As for “insuring” against bad business judgments – that is fundementally different thing from insuring against fire, flood and theft.
It is, as I say above, a nonsense.
I agree with the thrust of some of the points in the above article. But some of the details are faulty.
For example re #1, I’m fascinated by the alleged £300million of money being pumped into the system PER DAY. As to M4, this has not changed for the last two years. The Bank of England gives £1,554 in the 2nd quarter of 2010, and £1,577 in March 2012. See:
http://www.bankofengland.co.uk/statistics/Pages/fm4/2011/jan/default.aspx
and
http://www.bankofengland.co.uk/statistics/Documents/fm4/2012/Mar/Sectoral%20breakdown%20of%20aggregate%20M4%20and%20M4%20lending.pdf
As to the monetary base, or M0, this has of course expanded by a huge amount as a result of QE, but what’s the big difference between a Gilt paying no interest in inflation adjusted terms, and a £20 note which is also supposedly a government debt owed to the holder of the note, and which also pays nothing by way of interest?

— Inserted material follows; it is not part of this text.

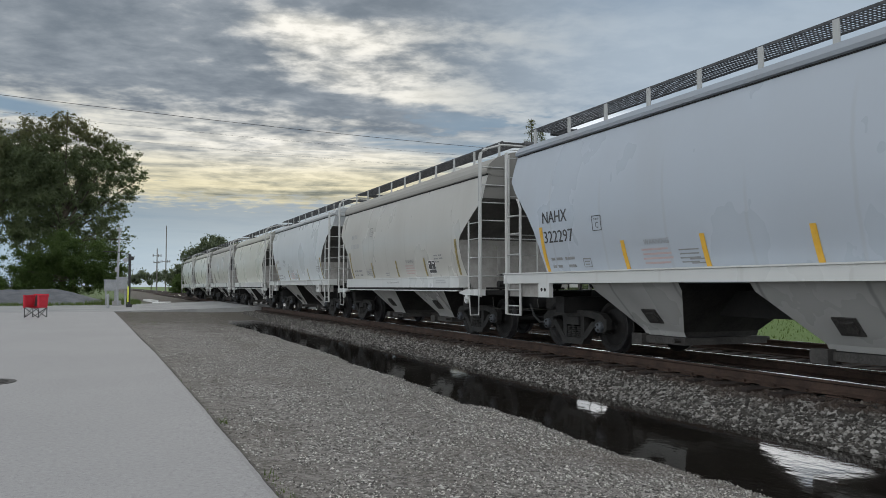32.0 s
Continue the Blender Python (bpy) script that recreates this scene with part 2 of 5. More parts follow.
M_BLACK = rough_material("black_rubber", (0.012, 0.012, 0.012), (0.03, 0.03, 0.03), 5.0, 0.7, 0.2, world=False)
M_INK = rough_material("stencil_black", (0.045, 0.045, 0.047), (0.080, 0.080, 0.080), 4.0, 0.7, 0.1, world=False)
M_EMBLEM = rough_material("emblem_dark", (0.055, 0.055, 0.06), (0.10, 0.10, 0.105), 3.0, 0.7, 0.1, world=False)
M_INK_GREY = rough_material("stencil_faded", (0.20, 0.20, 0.20), (0.30, 0.30, 0.30), 4.0, 0.7, 0.1, world=False)
M_INK_FAINT = rough_material("stencil_faint", (0.36, 0.36, 0.36), (0.46, 0.46, 0.45), 4.0, 0.7, 0.1, world=False)
M_INK_RED = rough_material("stencil_red", (0.46, 0.32, 0.31), (0.53, 0.43, 0.41), 4.0, 0.7, 0.1, world=False)
M_YELLOW = rough_material("reflector_yellow", (0.72, 0.38, 0.03), (0.80, 0.50, 0.08), 6.0, 0.45, 0.1, world=False)
M_OLIVE = rough_material("reflector_grimy", (0.20, 0.16, 0.06), (0.34, 0.27, 0.10), 6.0, 0.6, 0.2, world=False)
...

The fact that the latter is called “money” and the former is normally not, is wholly irrelevant. The important question is whether there are any important differences in the basic nature of the two. I say there are no important differences. That is, QE is largely ineffective.
Awesome article, thank you Paul Tustain. I will share it with my MP, supposedly a member of a party that supports free trade and markets. I am confident it will be ignored.